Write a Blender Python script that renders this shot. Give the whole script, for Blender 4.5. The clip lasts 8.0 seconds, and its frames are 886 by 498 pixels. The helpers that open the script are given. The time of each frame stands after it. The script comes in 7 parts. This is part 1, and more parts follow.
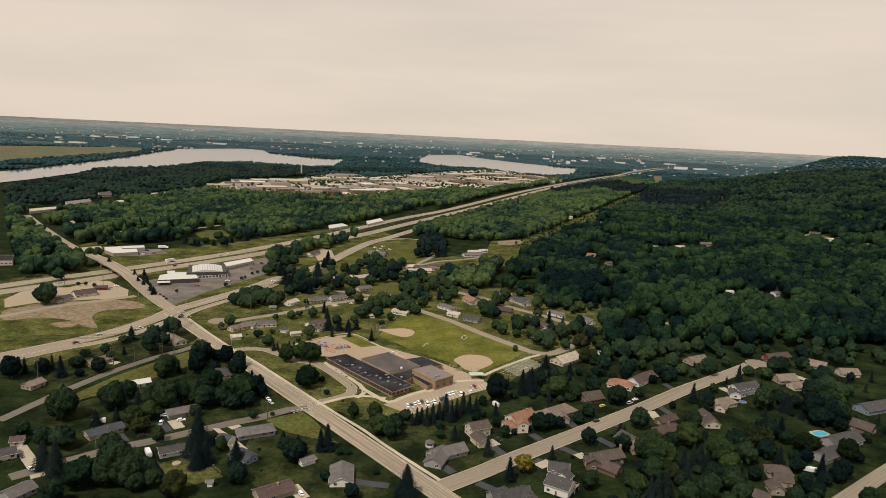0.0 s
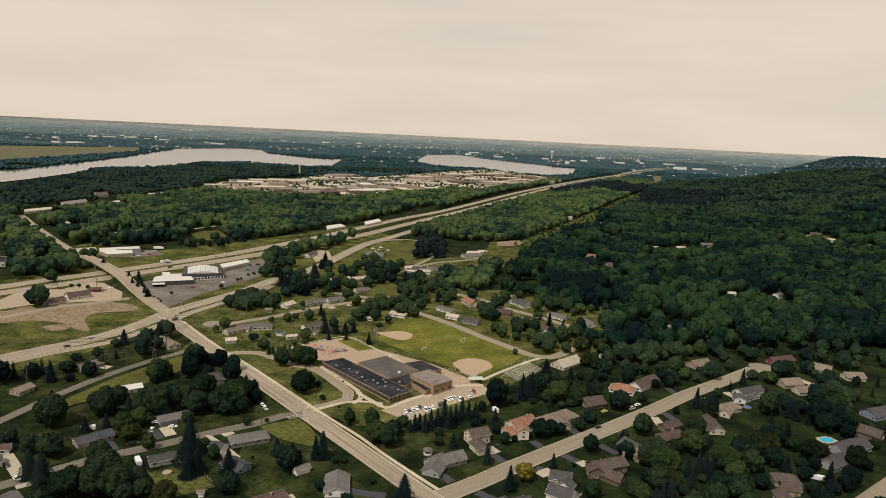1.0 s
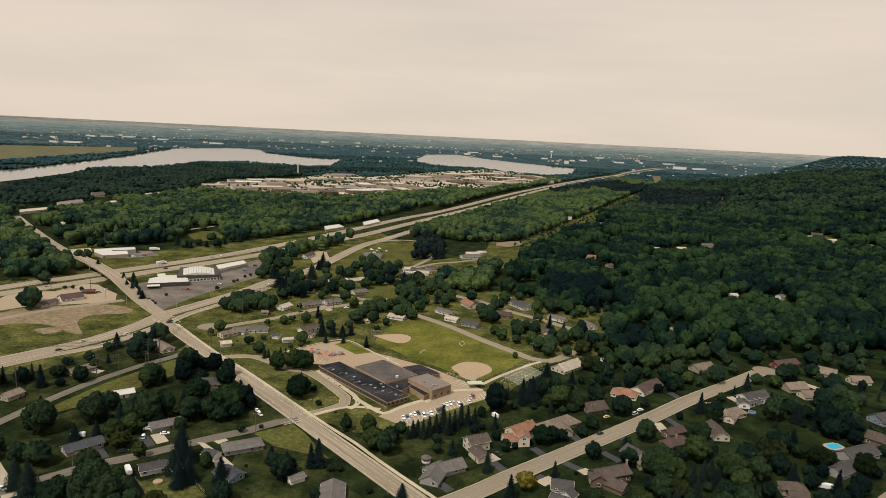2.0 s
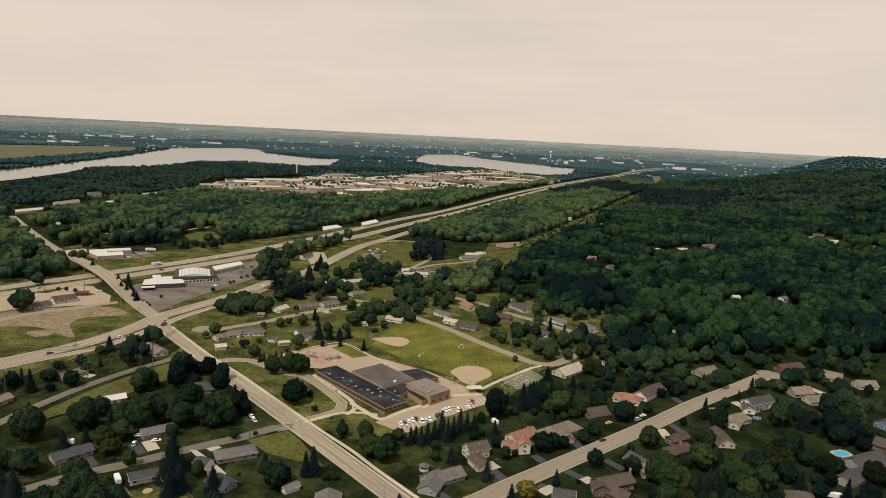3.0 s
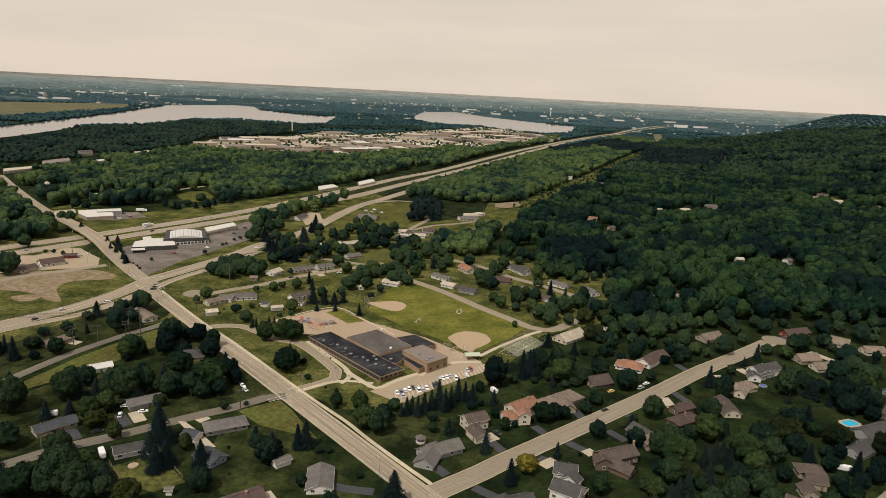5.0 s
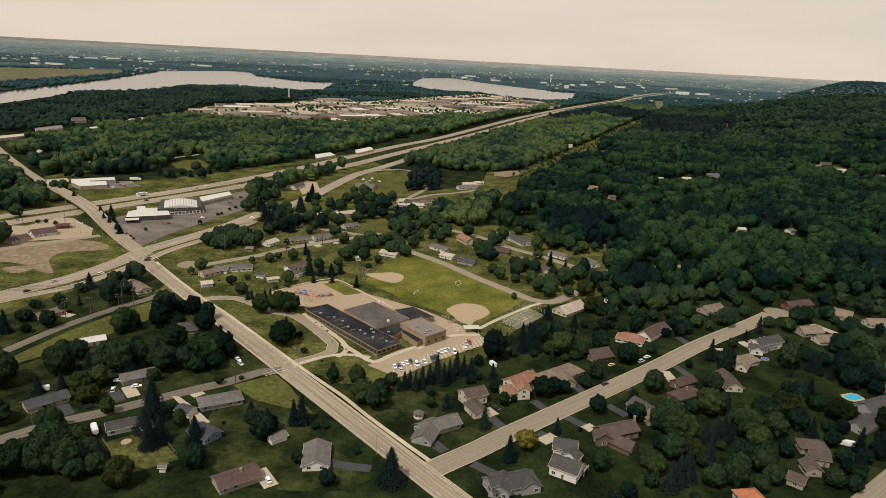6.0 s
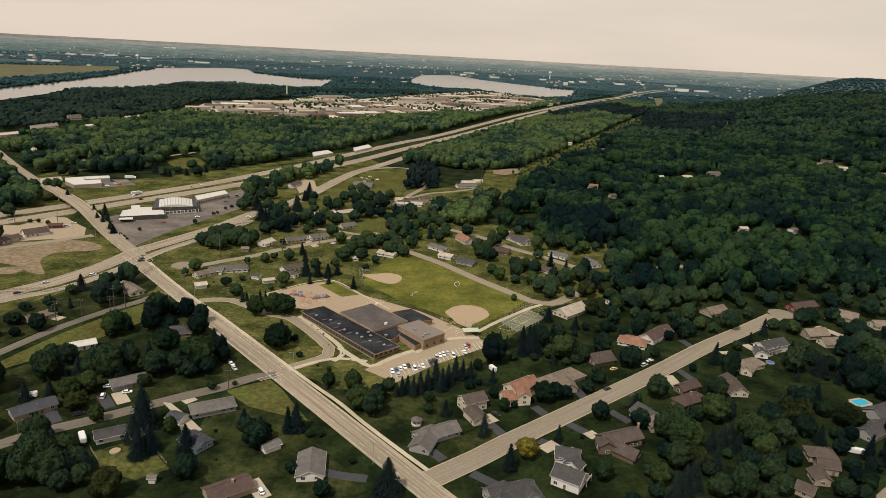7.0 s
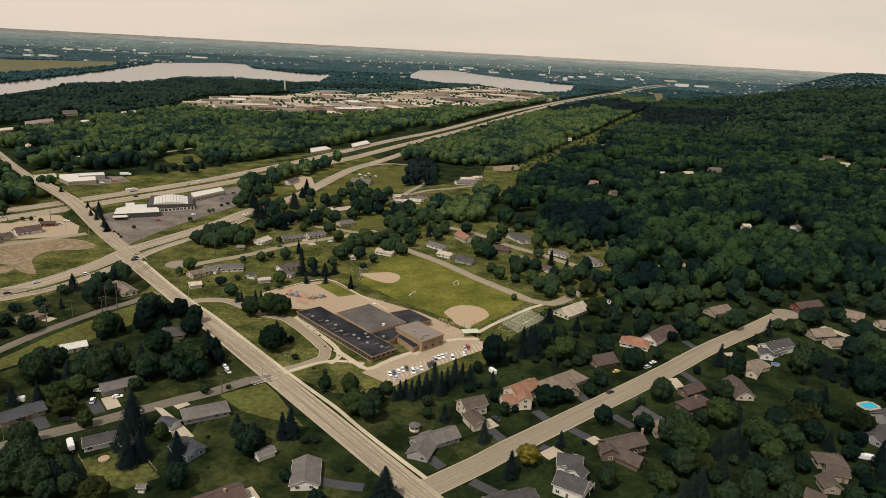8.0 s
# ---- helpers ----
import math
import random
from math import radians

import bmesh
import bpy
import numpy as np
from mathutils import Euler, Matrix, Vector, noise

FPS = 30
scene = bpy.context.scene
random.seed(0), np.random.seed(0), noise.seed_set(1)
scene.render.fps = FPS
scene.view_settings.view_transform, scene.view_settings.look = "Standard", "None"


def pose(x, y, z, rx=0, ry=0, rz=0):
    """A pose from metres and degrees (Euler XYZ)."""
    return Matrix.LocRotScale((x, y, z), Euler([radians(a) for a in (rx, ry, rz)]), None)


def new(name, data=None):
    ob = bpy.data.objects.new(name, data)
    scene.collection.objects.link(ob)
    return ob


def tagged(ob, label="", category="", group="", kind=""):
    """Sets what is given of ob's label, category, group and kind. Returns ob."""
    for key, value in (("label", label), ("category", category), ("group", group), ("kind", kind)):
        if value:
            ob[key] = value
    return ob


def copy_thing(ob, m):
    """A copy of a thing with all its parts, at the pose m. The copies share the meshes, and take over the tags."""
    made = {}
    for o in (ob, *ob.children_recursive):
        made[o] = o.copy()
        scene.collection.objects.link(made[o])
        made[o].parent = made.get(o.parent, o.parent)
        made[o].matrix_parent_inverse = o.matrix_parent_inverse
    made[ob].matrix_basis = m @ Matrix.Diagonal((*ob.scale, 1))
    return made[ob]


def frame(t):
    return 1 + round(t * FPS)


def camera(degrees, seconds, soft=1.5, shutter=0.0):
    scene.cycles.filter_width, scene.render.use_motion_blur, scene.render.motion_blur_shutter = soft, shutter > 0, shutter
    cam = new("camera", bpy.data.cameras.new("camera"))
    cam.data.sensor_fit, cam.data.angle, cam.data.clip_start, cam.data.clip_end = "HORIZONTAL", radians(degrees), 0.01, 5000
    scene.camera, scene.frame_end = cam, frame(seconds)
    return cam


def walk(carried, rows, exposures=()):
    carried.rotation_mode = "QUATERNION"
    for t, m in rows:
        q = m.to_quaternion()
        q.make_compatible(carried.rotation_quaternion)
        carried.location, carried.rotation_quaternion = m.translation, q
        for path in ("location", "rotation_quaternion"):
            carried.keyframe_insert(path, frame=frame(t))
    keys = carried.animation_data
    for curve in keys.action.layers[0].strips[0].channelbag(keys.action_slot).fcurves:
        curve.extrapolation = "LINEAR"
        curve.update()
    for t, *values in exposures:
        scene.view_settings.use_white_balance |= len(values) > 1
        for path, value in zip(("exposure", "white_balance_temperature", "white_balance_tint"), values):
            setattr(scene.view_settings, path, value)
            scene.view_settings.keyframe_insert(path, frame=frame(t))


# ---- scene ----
# A drone glides forward over a small town, about 165 m up, and tips its lens down on the way.
cam = camera(67.19, 8.0, soft=0.6)
# seconds, x, y, z, yaw, pitch, roll
PATH = [
    (0.0, 0.0, 0.0, 165.0, 0.0, -9.787, 2.776), (0.5, 0.05, 4.66, 164.87, -0.055, -9.78, 2.794),
    (1.0, 0.14, 9.2, 164.76, -0.098, -9.783, 2.794), (1.5, 0.23, 13.55, 164.74, -0.139, -9.792, 2.795),
    (3.0, 0.57, 26.8, 164.52, -0.244, -9.801, 2.867), (3.5, 0.71, 31.12, 164.42, -0.277, -9.859, 2.888),
    (3.7, 0.74, 32.87, 164.36, -0.3, -10.04, 2.889), (4.0, 0.79, 35.5, 164.28, -0.34, -10.507, 2.89),
    (4.5, 0.92, 39.92, 164.2, -0.444, -11.944, 2.906), (4.7, 0.97, 41.68, 164.19, -0.49, -12.456, 2.922),
    (5.8, 1.25, 51.33, 164.17, -0.79, -15.76, 3.03), (6.0, 1.3, 53.09, 164.18, -0.824, -16.089, 3.041),
    (6.5, 1.36, 57.52, 164.22, -0.892, -16.258, 3.051), (7.0, 1.44, 62.02, 164.2, -0.944, -16.333, 3.061),
    (7.5, 1.55, 66.46, 164.16, -0.994, -16.417, 3.075), (8.0, 1.61, 70.85, 164.2, -1.048, -16.729, 3.066),
]
walk(cam, [(t, pose(x, y, z, 90 + pitch, 0, yaw) @ pose(0, 0, 0, 0, 0, roll)) for t, x, y, z, yaw, pitch, roll in PATH])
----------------
Exercise: Return verbatim the lines that run from the line containing "random.seed(0), np.random.seed(0), noise.seed_set(1)" through the line containing "for key, value", inclusive.

Response to this task:
random.seed(0), np.random.seed(0), noise.seed_set(1)
scene.render.fps = FPS
scene.view_settings.view_transform, scene.view_settings.look = "Standard", "None"


def pose(x, y, z, rx=0, ry=0, rz=0):
    """A pose from metres and degrees (Euler XYZ)."""
    return Matrix.LocRotScale((x, y, z), Euler([radians(a) for a in (rx, ry, rz)]), None)


def new(name, data=None):
    ob = bpy.data.objects.new(name, data)
    scene.collection.objects.link(ob)
    return ob


def tagged(ob, label="", category="", group="", kind=""):
    """Sets what is given of ob's label, category, group and kind. Returns ob."""
    for key, value in (("label", label), ("category", category), ("group", group), ("kind", kind)):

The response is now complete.